[DATA EXTRACT]:
---

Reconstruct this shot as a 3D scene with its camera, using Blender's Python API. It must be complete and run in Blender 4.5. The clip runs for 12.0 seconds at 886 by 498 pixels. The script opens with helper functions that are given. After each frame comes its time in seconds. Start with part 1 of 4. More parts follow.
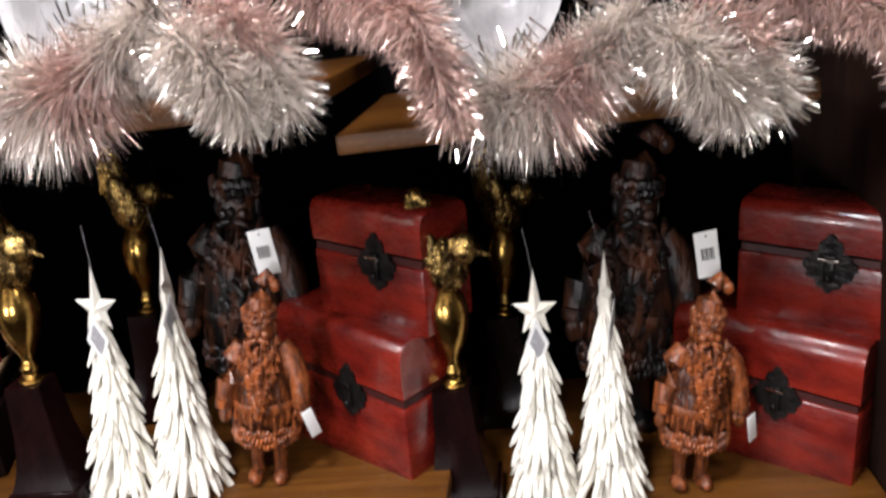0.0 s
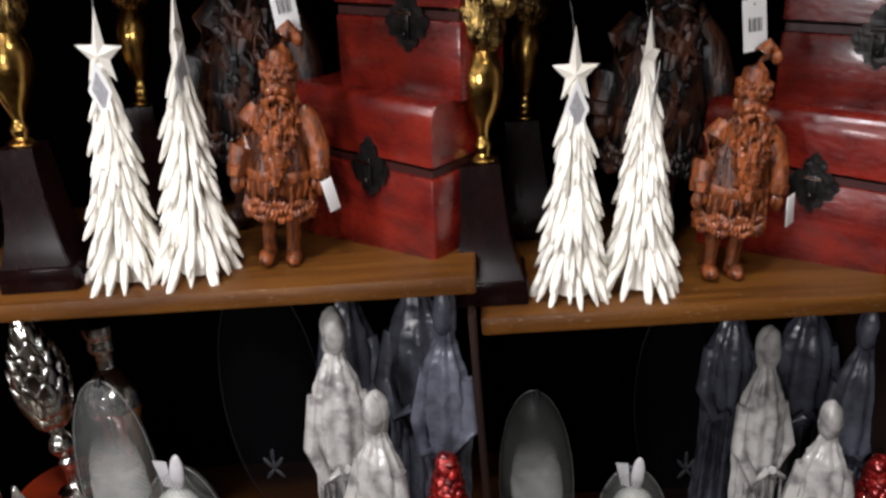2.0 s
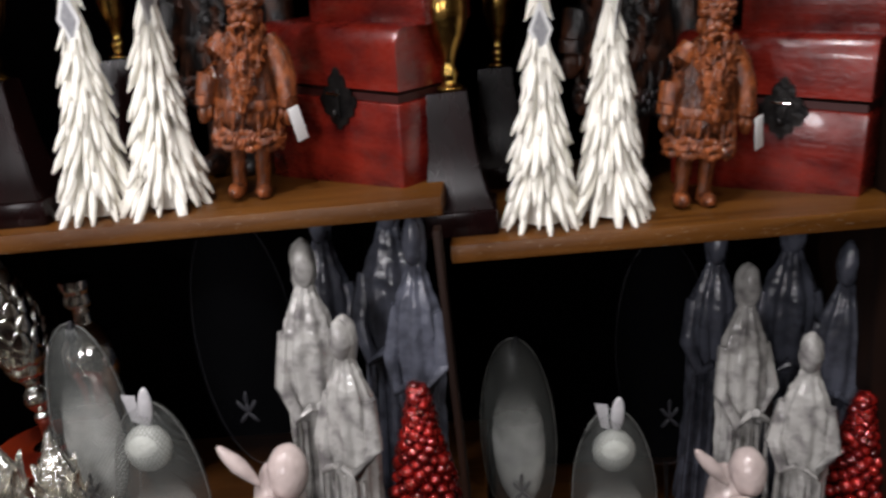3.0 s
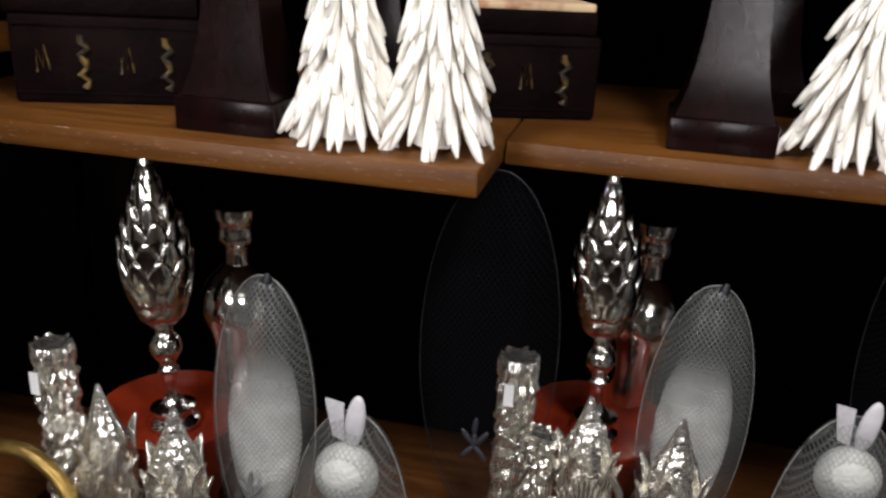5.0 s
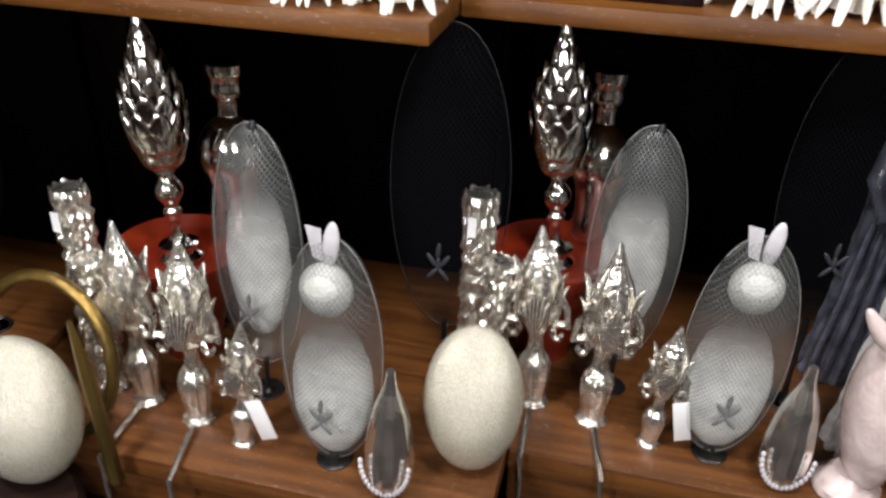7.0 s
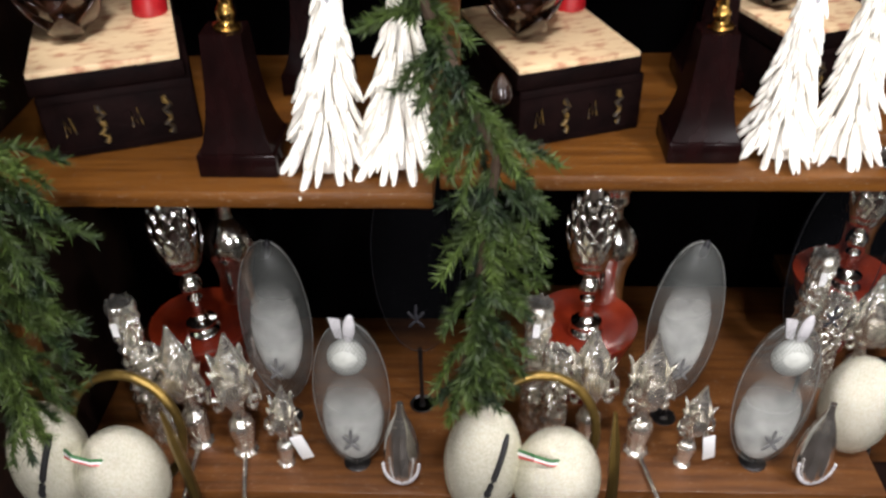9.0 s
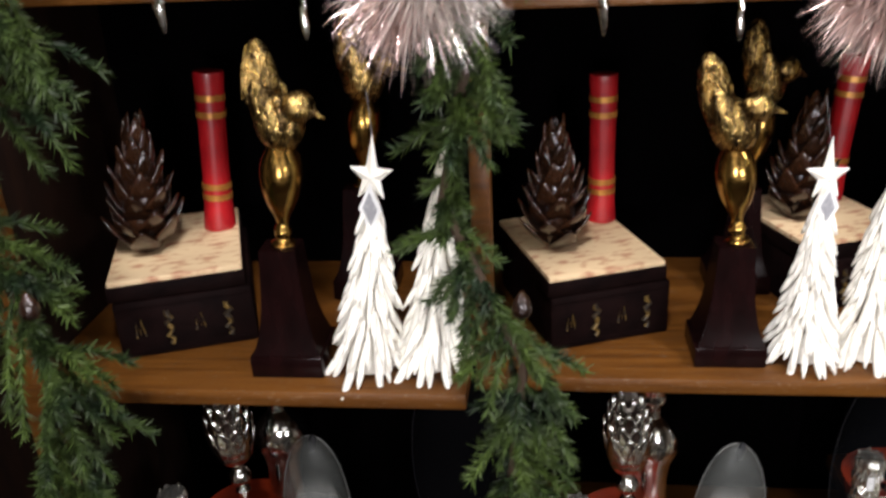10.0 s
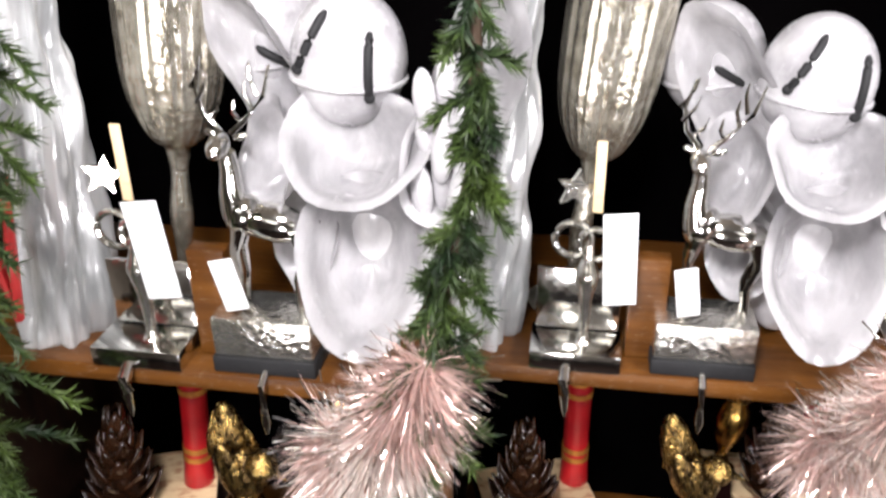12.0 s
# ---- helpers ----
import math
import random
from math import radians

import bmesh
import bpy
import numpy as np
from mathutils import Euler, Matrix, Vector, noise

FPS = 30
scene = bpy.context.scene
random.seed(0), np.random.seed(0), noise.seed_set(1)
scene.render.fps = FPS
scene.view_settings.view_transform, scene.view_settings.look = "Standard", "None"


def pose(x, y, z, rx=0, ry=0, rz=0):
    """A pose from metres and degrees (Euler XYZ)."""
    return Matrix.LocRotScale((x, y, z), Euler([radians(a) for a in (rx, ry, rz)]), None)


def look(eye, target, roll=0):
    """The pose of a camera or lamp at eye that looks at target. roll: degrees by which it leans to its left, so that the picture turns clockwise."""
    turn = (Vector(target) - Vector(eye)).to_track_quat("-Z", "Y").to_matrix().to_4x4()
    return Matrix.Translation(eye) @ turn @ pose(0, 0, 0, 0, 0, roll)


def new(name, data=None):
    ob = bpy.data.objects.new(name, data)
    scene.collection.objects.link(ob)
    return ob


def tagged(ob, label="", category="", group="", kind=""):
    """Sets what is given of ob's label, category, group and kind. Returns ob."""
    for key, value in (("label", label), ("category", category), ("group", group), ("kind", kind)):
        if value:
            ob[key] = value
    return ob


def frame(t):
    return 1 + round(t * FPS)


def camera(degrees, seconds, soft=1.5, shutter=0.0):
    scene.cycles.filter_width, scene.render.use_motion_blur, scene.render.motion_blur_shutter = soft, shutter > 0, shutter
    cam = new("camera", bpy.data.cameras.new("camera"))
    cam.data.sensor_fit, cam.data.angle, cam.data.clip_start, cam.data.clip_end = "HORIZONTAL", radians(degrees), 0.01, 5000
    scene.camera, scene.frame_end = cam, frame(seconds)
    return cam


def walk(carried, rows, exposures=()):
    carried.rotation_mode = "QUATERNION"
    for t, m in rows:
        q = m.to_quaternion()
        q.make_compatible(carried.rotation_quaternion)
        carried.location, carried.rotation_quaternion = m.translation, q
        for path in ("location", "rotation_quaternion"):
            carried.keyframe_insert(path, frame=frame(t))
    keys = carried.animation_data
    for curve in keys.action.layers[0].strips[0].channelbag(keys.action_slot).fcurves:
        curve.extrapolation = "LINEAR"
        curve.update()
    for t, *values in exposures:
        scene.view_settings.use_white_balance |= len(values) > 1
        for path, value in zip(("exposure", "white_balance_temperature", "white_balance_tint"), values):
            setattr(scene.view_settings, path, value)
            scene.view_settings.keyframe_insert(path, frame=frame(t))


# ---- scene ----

---

[WHAT TO PRODUCE]: Give back, exactly as written, each line from the one that contains "# ---- helpers" through the one that contains "random.seed(0), np.random.seed(0), noise.seed_set(1)".

[RESPONSE FOR THIS EXERCISE]:
# ---- helpers ----
import math
import random
from math import radians

import bmesh
import bpy
import numpy as np
from mathutils import Euler, Matrix, Vector, noise

FPS = 30
scene = bpy.context.scene
random.seed(0), np.random.seed(0), noise.seed_set(1)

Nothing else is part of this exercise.